▶ _Requirement_:
Write out the entire listing below exactly, with the pictures left out.

— START OF Source data —

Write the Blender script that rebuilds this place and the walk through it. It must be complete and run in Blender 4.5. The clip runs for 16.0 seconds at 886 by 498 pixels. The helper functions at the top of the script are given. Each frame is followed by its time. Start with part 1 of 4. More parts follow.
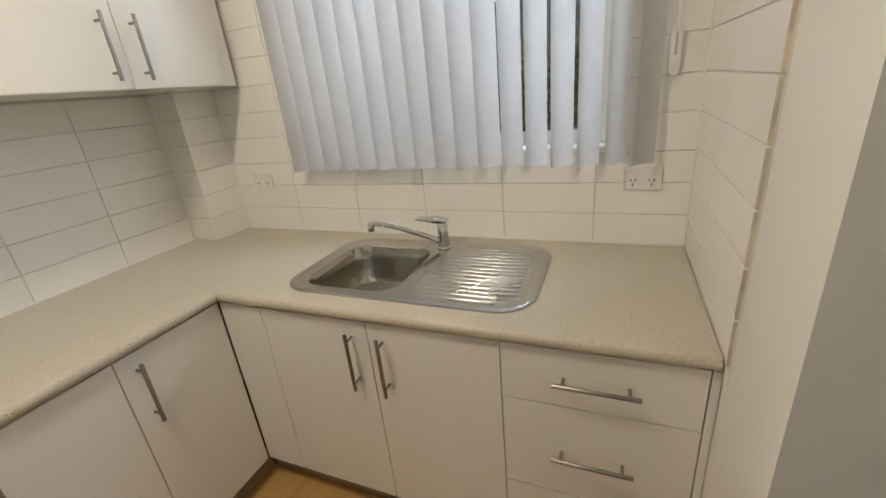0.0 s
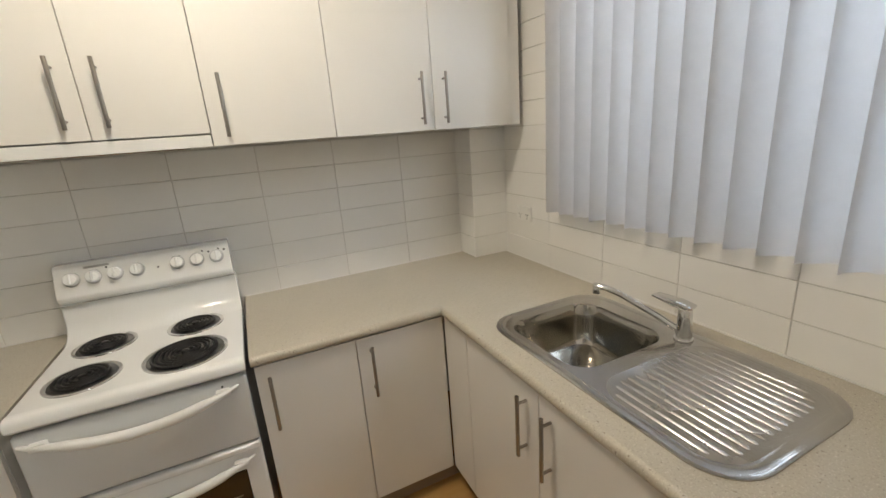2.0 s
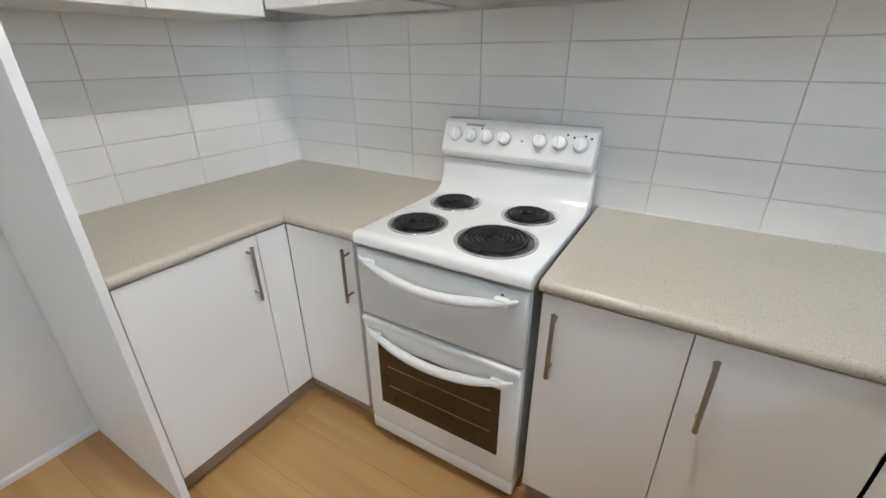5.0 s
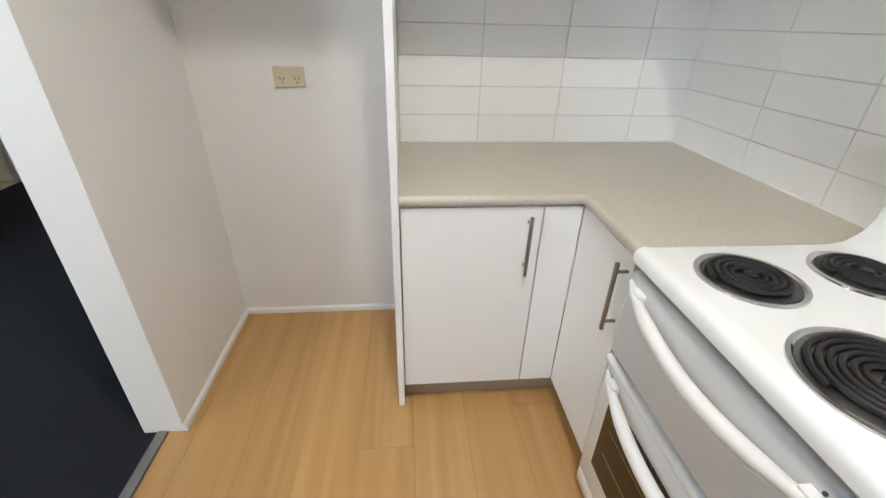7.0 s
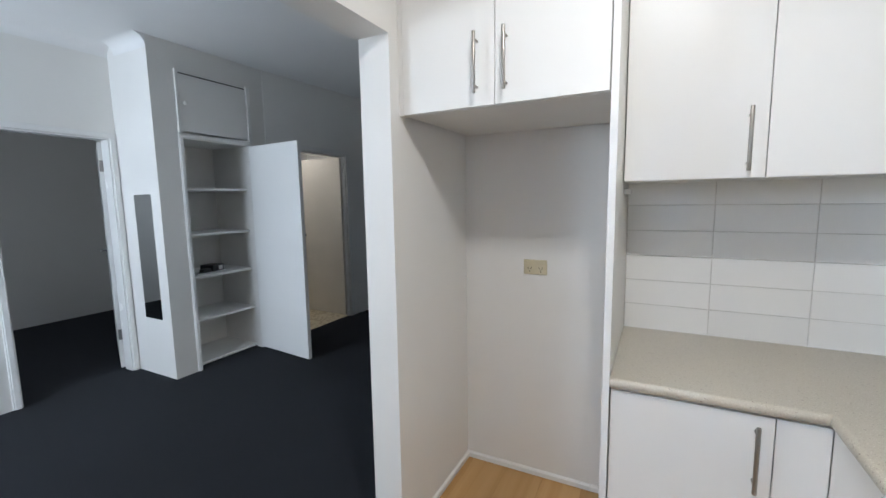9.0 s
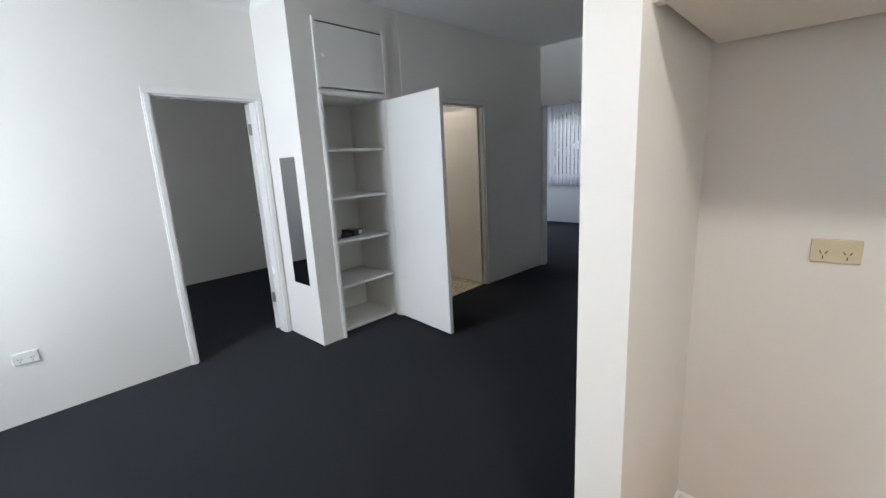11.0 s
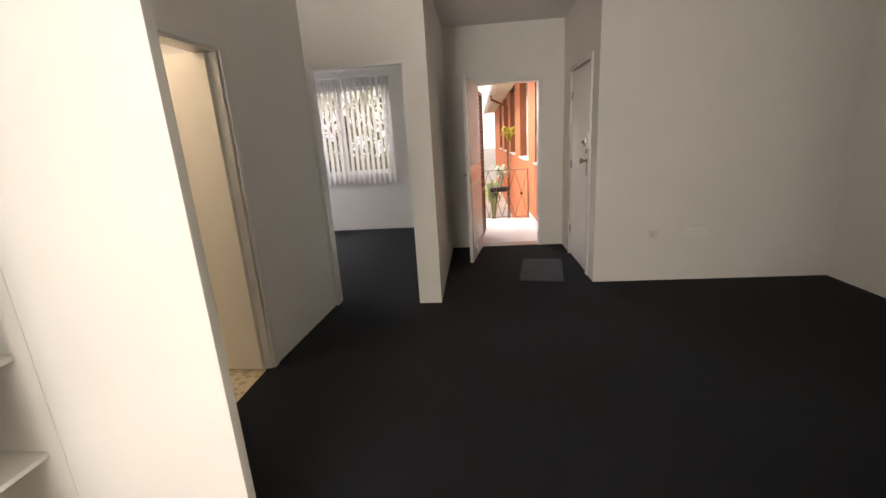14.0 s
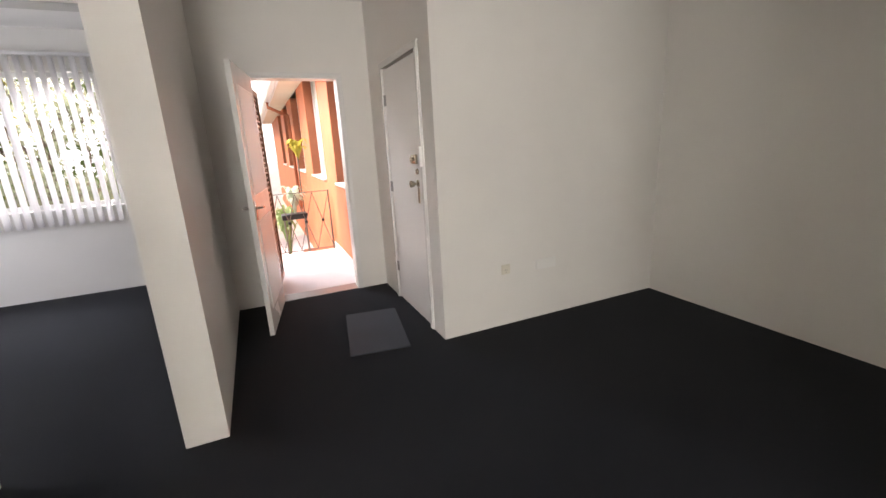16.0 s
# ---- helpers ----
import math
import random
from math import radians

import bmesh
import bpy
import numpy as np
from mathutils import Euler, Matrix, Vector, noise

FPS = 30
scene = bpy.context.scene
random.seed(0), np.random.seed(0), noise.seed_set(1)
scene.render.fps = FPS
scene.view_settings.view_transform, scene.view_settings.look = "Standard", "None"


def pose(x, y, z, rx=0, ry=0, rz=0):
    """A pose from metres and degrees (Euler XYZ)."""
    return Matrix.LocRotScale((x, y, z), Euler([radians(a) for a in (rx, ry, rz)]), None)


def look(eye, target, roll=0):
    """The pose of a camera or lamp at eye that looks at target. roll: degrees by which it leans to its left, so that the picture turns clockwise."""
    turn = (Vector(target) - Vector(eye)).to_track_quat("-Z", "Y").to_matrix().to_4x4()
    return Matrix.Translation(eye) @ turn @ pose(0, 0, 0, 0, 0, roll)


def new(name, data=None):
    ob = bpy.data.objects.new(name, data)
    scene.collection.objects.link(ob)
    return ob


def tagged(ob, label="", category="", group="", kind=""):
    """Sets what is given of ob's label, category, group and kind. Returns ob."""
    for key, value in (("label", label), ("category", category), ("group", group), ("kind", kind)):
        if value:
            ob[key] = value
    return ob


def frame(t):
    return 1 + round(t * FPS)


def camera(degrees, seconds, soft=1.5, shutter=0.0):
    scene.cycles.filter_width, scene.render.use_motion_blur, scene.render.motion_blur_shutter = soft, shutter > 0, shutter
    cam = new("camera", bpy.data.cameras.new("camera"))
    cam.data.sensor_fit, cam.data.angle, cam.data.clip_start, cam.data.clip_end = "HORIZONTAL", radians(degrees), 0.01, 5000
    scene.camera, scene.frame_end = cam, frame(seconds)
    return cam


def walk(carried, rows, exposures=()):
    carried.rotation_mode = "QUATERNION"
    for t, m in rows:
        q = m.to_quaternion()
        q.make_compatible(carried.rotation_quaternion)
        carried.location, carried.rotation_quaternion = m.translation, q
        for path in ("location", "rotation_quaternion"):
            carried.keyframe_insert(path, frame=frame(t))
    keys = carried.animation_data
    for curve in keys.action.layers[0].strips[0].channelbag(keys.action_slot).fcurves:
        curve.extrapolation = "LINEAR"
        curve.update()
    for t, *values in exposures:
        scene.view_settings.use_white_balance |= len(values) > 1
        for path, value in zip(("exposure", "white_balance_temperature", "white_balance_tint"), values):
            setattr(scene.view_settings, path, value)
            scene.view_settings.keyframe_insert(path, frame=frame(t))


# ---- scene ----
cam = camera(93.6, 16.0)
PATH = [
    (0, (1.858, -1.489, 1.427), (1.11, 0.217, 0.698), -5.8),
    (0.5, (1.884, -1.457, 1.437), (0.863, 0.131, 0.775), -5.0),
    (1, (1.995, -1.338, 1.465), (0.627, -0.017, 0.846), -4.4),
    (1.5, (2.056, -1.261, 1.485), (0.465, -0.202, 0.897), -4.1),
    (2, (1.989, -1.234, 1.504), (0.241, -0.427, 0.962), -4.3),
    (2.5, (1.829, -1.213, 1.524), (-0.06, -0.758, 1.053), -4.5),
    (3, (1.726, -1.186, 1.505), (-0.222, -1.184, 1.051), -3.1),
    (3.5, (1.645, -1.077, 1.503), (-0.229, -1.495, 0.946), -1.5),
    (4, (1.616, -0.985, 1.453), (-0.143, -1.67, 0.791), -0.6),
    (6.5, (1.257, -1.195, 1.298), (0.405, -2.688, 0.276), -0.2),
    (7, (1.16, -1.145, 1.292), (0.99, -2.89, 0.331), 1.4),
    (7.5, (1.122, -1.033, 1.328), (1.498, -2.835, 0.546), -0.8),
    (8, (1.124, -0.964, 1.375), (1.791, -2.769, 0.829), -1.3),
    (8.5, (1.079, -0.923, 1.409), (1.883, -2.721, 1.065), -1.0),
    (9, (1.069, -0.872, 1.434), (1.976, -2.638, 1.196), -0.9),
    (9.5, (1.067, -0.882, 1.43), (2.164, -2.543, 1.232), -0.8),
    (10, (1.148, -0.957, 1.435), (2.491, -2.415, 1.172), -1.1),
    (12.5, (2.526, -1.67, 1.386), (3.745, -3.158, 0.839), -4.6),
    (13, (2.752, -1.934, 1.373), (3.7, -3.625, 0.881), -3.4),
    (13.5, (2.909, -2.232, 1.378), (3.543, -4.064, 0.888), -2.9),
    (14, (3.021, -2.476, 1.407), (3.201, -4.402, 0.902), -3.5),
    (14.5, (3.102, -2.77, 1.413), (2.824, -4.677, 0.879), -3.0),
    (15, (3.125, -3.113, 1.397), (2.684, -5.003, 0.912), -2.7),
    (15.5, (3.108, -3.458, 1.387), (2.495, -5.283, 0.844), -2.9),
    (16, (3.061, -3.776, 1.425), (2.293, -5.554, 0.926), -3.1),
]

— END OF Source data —

▶ _Solution_:
Write the Blender script that rebuilds this place and the walk through it. It must be complete and run in Blender 4.5. The clip runs for 16.0 seconds at 886 by 498 pixels. The helper functions at the top of the script are given. Each frame is followed by its time. Start with part 1 of 4. More parts follow.
0.0 s
2.0 s
5.0 s
7.0 s
9.0 s
11.0 s
14.0 s
16.0 s
# ---- helpers ----
import math
import random
from math import radians

import bmesh
import bpy
import numpy as np
from mathutils import Euler, Matrix, Vector, noise

FPS = 30
scene = bpy.context.scene
random.seed(0), np.random.seed(0), noise.seed_set(1)
scene.render.fps = FPS
scene.view_settings.view_transform, scene.view_settings.look = "Standard", "None"


def pose(x, y, z, rx=0, ry=0, rz=0):
    """A pose from metres and degrees (Euler XYZ)."""
    return Matrix.LocRotScale((x, y, z), Euler([radians(a) for a in (rx, ry, rz)]), None)


def look(eye, target, roll=0):
    """The pose of a camera or lamp at eye that looks at target. roll: degrees by which it leans to its left, so that the picture turns clockwise."""
    turn = (Vector(target) - Vector(eye)).to_track_quat("-Z", "Y").to_matrix().to_4x4()
    return Matrix.Translation(eye) @ turn @ pose(0, 0, 0, 0, 0, roll)


def new(name, data=None):
    ob = bpy.data.objects.new(name, data)
    scene.collection.objects.link(ob)
    return ob


def tagged(ob, label="", category="", group="", kind=""):
    """Sets what is given of ob's label, category, group and kind. Returns ob."""
    for key, value in (("label", label), ("category", category), ("group", group), ("kind", kind)):
        if value:
            ob[key] = value
    return ob


def frame(t):
    return 1 + round(t * FPS)


def camera(degrees, seconds, soft=1.5, shutter=0.0):
    scene.cycles.filter_width, scene.render.use_motion_blur, scene.render.motion_blur_shutter = soft, shutter > 0, shutter
    cam = new("camera", bpy.data.cameras.new("camera"))
    cam.data.sensor_fit, cam.data.angle, cam.data.clip_start, cam.data.clip_end = "HORIZONTAL", radians(degrees), 0.01, 5000
    scene.camera, scene.frame_end = cam, frame(seconds)
    return cam


def walk(carried, rows, exposures=()):
    carried.rotation_mode = "QUATERNION"
    for t, m in rows:
        q = m.to_quaternion()
        q.make_compatible(carried.rotation_quaternion)
        carried.location, carried.rotation_quaternion = m.translation, q
        for path in ("location", "rotation_quaternion"):
            carried.keyframe_insert(path, frame=frame(t))
    keys = carried.animation_data
    for curve in keys.action.layers[0].strips[0].channelbag(keys.action_slot).fcurves:
        curve.extrapolation = "LINEAR"
        curve.update()
    for t, *values in exposures:
        scene.view_settings.use_white_balance |= len(values) > 1
        for path, value in zip(("exposure", "white_balance_temperature", "white_balance_tint"), values):
            setattr(scene.view_settings, path, value)
            scene.view_settings.keyframe_insert(path, frame=frame(t))


# ---- scene ----
cam = camera(93.6, 16.0)
PATH = [
    (0, (1.858, -1.489, 1.427), (1.11, 0.217, 0.698), -5.8),
    (0.5, (1.884, -1.457, 1.437), (0.863, 0.131, 0.775), -5.0),
    (1, (1.995, -1.338, 1.465), (0.627, -0.017, 0.846), -4.4),
    (1.5, (2.056, -1.261, 1.485), (0.465, -0.202, 0.897), -4.1),
    (2, (1.989, -1.234, 1.504), (0.241, -0.427, 0.962), -4.3),
    (2.5, (1.829, -1.213, 1.524), (-0.06, -0.758, 1.053), -4.5),
    (3, (1.726, -1.186, 1.505), (-0.222, -1.184, 1.051), -3.1),
    (3.5, (1.645, -1.077, 1.503), (-0.229, -1.495, 0.946), -1.5),
    (4, (1.616, -0.985, 1.453), (-0.143, -1.67, 0.791), -0.6),
    (6.5, (1.257, -1.195, 1.298), (0.405, -2.688, 0.276), -0.2),
    (7, (1.16, -1.145, 1.292), (0.99, -2.89, 0.331), 1.4),
    (7.5, (1.122, -1.033, 1.328), (1.498, -2.835, 0.546), -0.8),
    (8, (1.124, -0.964, 1.375), (1.791, -2.769, 0.829), -1.3),
    (8.5, (1.079, -0.923, 1.409), (1.883, -2.721, 1.065), -1.0),
    (9, (1.069, -0.872, 1.434), (1.976, -2.638, 1.196), -0.9),
    (9.5, (1.067, -0.882, 1.43), (2.164, -2.543, 1.232), -0.8),
    (10, (1.148, -0.957, 1.435), (2.491, -2.415, 1.172), -1.1),
    (12.5, (2.526, -1.67, 1.386), (3.745, -3.158, 0.839), -4.6),
    (13, (2.752, -1.934, 1.373), (3.7, -3.625, 0.881), -3.4),
    (13.5, (2.909, -2.232, 1.378), (3.543, -4.064, 0.888), -2.9),
    (14, (3.021, -2.476, 1.407), (3.201, -4.402, 0.902), -3.5),
    (14.5, (3.102, -2.77, 1.413), (2.824, -4.677, 0.879), -3.0),
    (15, (3.125, -3.113, 1.397), (2.684, -5.003, 0.912), -2.7),
    (15.5, (3.108, -3.458, 1.387), (2.495, -5.283, 0.844), -2.9),
    (16, (3.061, -3.776, 1.425), (2.293, -5.554, 0.926), -3.1),
]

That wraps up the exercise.